Stated task: Write out, exactly as given, every line from the one holding "More parts follow." to the one holding "if parent else", including both.

Data provided:
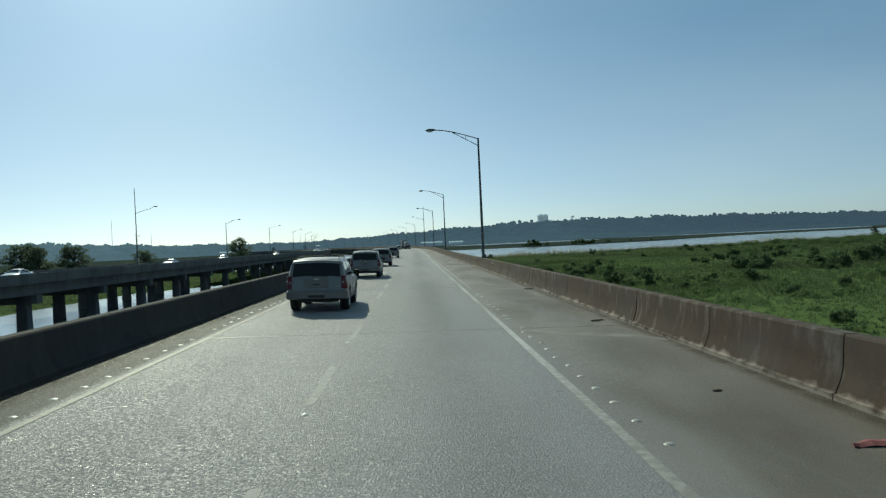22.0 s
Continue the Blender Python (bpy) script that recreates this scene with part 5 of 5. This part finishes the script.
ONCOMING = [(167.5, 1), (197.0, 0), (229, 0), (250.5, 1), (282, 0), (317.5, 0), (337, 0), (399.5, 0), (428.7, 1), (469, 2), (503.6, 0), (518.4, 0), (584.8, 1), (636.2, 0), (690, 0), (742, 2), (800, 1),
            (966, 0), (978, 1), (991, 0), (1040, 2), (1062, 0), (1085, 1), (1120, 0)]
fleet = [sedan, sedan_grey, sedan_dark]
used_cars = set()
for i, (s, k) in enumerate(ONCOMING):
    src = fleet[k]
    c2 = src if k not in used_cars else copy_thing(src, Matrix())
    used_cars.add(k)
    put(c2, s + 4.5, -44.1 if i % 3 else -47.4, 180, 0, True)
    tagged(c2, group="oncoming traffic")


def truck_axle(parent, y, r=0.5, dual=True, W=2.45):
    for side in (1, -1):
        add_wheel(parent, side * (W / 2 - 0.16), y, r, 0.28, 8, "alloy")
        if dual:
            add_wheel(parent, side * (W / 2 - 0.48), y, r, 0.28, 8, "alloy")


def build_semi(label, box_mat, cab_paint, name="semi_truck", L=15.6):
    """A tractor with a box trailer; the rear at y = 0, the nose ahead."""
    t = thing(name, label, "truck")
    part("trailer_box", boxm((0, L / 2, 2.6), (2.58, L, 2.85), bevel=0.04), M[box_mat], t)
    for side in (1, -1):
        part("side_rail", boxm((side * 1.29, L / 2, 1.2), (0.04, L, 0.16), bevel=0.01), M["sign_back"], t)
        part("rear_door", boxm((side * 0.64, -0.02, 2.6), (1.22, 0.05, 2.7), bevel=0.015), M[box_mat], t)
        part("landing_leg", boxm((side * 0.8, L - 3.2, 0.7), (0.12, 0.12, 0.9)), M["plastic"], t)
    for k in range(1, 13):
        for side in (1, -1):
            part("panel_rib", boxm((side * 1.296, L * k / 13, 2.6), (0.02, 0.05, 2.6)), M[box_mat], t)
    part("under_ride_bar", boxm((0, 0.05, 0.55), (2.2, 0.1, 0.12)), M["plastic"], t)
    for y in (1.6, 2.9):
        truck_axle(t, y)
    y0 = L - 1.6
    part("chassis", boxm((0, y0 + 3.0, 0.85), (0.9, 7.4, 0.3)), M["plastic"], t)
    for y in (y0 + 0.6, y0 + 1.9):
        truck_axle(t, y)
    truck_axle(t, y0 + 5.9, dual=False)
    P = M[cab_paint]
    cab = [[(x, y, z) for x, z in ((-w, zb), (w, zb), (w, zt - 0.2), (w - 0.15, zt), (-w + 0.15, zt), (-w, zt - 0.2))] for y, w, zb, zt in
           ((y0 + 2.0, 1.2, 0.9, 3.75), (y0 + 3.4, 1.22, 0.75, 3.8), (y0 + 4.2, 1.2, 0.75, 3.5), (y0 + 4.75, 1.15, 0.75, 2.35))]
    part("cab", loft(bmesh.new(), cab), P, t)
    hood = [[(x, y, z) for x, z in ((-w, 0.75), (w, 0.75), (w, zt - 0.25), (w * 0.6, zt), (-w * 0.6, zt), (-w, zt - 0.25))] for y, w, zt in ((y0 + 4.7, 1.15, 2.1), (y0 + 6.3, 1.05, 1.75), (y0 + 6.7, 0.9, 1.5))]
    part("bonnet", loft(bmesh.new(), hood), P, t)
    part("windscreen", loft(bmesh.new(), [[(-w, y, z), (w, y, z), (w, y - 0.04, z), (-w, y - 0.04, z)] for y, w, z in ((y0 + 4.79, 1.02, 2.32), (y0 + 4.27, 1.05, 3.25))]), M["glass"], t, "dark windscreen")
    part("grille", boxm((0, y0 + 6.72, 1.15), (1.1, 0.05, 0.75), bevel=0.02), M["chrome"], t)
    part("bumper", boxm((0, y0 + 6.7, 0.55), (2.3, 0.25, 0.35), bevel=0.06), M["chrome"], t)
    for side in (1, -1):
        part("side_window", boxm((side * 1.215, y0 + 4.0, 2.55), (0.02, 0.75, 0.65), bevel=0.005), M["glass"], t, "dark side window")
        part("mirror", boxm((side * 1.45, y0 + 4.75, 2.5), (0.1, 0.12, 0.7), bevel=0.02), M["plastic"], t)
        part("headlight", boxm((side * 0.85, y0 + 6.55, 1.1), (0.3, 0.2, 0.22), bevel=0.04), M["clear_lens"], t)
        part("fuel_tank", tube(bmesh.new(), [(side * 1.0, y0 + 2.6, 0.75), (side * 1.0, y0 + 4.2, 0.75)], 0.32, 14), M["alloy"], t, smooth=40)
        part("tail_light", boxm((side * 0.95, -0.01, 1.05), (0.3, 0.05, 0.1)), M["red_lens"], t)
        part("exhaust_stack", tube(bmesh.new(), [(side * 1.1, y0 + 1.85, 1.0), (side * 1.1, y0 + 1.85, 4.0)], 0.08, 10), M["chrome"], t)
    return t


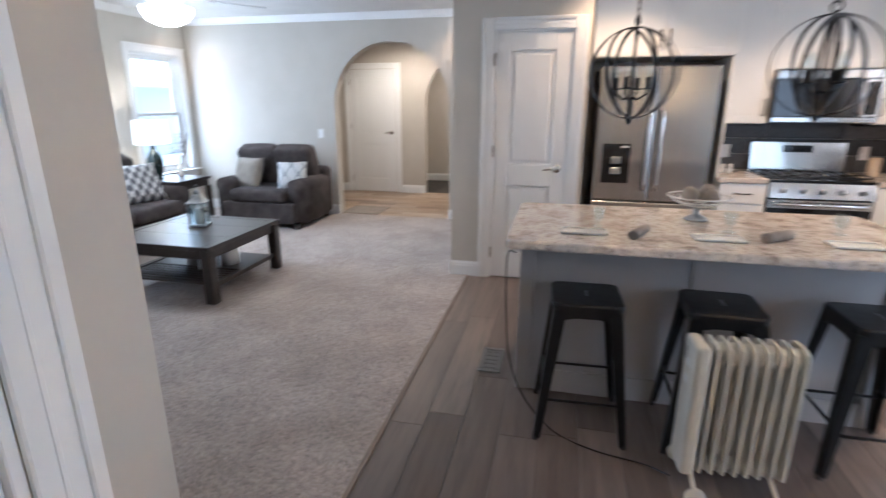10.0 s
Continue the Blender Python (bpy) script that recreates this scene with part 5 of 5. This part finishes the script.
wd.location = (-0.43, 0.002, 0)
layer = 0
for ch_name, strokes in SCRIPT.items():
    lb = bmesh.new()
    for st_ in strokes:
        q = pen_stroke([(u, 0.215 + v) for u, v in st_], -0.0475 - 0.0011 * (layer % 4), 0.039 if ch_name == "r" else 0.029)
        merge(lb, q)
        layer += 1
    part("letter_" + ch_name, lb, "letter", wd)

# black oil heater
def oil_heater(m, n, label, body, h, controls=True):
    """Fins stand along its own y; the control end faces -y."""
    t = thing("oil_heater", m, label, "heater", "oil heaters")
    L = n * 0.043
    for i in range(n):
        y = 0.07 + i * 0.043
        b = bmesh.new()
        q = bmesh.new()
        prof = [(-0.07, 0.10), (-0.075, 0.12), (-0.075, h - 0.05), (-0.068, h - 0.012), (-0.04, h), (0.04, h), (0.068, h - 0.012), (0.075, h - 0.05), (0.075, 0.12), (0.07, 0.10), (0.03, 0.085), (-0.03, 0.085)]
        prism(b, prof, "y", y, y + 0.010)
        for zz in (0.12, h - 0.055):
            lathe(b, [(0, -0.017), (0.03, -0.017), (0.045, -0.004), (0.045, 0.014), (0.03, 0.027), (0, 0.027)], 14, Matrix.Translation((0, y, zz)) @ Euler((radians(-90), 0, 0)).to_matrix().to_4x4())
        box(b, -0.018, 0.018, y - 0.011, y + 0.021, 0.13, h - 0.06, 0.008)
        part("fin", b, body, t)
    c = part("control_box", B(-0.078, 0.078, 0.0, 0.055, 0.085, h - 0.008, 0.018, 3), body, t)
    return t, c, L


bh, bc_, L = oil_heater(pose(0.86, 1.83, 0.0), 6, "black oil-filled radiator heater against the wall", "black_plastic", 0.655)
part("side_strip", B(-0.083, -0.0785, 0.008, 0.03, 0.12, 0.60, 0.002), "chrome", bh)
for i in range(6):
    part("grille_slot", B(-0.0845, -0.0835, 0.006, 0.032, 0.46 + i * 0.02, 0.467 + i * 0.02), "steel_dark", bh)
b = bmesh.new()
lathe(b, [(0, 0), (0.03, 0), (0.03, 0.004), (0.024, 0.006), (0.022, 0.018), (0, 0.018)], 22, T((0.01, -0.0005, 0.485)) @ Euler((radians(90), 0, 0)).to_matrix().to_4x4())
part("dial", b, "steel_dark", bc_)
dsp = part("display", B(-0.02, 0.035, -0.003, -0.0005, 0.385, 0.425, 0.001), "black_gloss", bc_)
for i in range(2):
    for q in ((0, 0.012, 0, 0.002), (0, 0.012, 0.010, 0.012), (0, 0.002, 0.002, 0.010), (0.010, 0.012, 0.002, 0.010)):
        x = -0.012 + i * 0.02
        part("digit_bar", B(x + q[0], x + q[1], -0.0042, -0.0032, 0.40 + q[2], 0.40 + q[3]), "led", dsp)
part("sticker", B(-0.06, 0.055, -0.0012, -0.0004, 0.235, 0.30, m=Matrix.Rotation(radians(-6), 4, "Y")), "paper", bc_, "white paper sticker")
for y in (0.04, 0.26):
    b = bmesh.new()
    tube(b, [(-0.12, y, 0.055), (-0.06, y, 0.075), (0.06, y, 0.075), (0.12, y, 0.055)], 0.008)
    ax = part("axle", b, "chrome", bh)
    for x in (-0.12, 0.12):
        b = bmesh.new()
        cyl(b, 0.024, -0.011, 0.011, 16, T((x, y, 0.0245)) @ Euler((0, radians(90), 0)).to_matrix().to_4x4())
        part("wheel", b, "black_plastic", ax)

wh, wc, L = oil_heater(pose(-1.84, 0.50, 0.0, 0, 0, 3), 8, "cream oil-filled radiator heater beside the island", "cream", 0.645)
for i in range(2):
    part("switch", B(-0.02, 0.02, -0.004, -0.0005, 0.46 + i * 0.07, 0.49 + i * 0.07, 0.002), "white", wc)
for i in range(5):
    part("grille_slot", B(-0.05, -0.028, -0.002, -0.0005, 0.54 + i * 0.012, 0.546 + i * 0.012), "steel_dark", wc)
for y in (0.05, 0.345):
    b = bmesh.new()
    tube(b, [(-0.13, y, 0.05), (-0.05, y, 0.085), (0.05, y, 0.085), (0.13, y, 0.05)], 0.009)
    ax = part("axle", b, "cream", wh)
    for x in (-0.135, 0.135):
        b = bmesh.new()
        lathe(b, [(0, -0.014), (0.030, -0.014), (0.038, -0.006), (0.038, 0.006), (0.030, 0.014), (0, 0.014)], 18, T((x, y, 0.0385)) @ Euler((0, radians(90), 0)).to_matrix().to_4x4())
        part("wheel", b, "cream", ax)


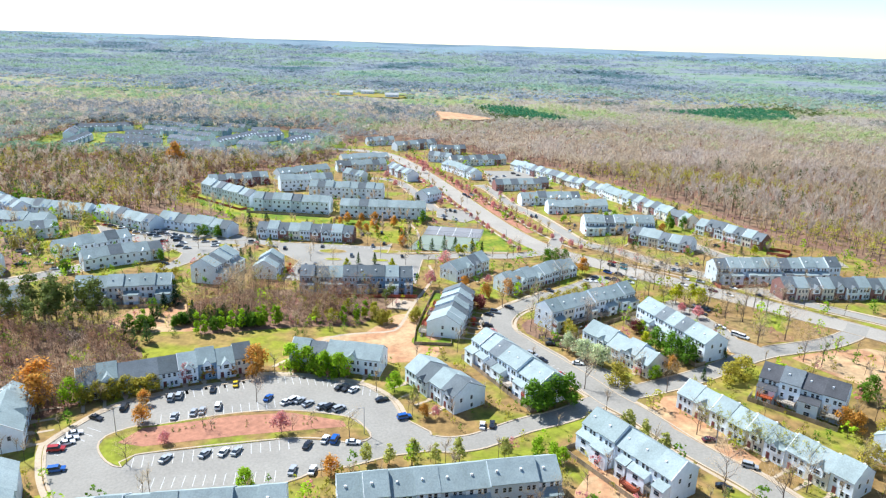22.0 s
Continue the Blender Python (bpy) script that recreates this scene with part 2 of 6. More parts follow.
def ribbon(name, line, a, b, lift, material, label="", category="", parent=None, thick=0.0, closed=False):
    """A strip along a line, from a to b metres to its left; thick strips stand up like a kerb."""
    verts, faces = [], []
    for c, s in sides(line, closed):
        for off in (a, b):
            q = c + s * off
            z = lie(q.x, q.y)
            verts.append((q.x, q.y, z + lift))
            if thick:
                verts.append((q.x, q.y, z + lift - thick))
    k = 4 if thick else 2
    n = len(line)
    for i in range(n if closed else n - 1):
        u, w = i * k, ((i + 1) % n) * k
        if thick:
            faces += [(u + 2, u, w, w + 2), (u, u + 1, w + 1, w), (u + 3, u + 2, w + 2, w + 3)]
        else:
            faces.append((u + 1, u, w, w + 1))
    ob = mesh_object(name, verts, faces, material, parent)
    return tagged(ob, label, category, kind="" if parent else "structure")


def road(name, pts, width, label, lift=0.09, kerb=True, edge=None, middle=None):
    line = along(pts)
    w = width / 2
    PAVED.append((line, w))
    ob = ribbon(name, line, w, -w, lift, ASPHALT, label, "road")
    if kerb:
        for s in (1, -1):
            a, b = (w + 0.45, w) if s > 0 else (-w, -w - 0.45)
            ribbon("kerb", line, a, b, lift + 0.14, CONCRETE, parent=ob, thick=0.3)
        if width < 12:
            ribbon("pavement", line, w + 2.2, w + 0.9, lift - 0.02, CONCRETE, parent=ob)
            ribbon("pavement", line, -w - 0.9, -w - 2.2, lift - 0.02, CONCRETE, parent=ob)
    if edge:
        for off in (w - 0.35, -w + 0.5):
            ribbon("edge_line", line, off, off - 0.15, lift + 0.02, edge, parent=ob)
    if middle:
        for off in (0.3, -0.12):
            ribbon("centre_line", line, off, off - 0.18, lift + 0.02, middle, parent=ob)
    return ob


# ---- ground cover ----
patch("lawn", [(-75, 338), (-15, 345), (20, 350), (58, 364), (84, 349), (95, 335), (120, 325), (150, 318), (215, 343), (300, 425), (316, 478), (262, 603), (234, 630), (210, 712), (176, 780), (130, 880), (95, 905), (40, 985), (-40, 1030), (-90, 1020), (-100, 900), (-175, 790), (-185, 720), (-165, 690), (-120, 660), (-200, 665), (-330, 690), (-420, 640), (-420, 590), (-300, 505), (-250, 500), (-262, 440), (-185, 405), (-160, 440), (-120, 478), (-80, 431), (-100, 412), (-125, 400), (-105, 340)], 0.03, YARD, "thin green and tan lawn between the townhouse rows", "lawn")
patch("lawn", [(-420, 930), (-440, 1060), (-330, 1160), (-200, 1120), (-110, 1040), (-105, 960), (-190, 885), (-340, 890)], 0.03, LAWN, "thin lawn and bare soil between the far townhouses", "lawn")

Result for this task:
Continue the Blender Python (bpy) script that recreates this scene with part 2 of 6. More parts follow.
def ribbon(name, line, a, b, lift, material, label="", category="", parent=None, thick=0.0, closed=False):
    """A strip along a line, from a to b metres to its left; thick strips stand up like a kerb."""
    verts, faces = [], []
    for c, s in sides(line, closed):
        for off in (a, b):
            q = c + s * off
            z = lie(q.x, q.y)
            verts.append((q.x, q.y, z + lift))
            if thick:
                verts.append((q.x, q.y, z + lift - thick))
    k = 4 if thick else 2
    n = len(line)
    for i in range(n if closed else n - 1):
        u, w = i * k, ((i + 1) % n) * k
        if thick:
            faces += [(u + 2, u, w, w + 2), (u, u + 1, w + 1, w), (u + 3, u + 2, w + 2, w + 3)]
        else:
            faces.append((u + 1, u, w, w + 1))
    ob = mesh_object(name, verts, faces, material, parent)
    return tagged(ob, label, category, kind="" if parent else "structure")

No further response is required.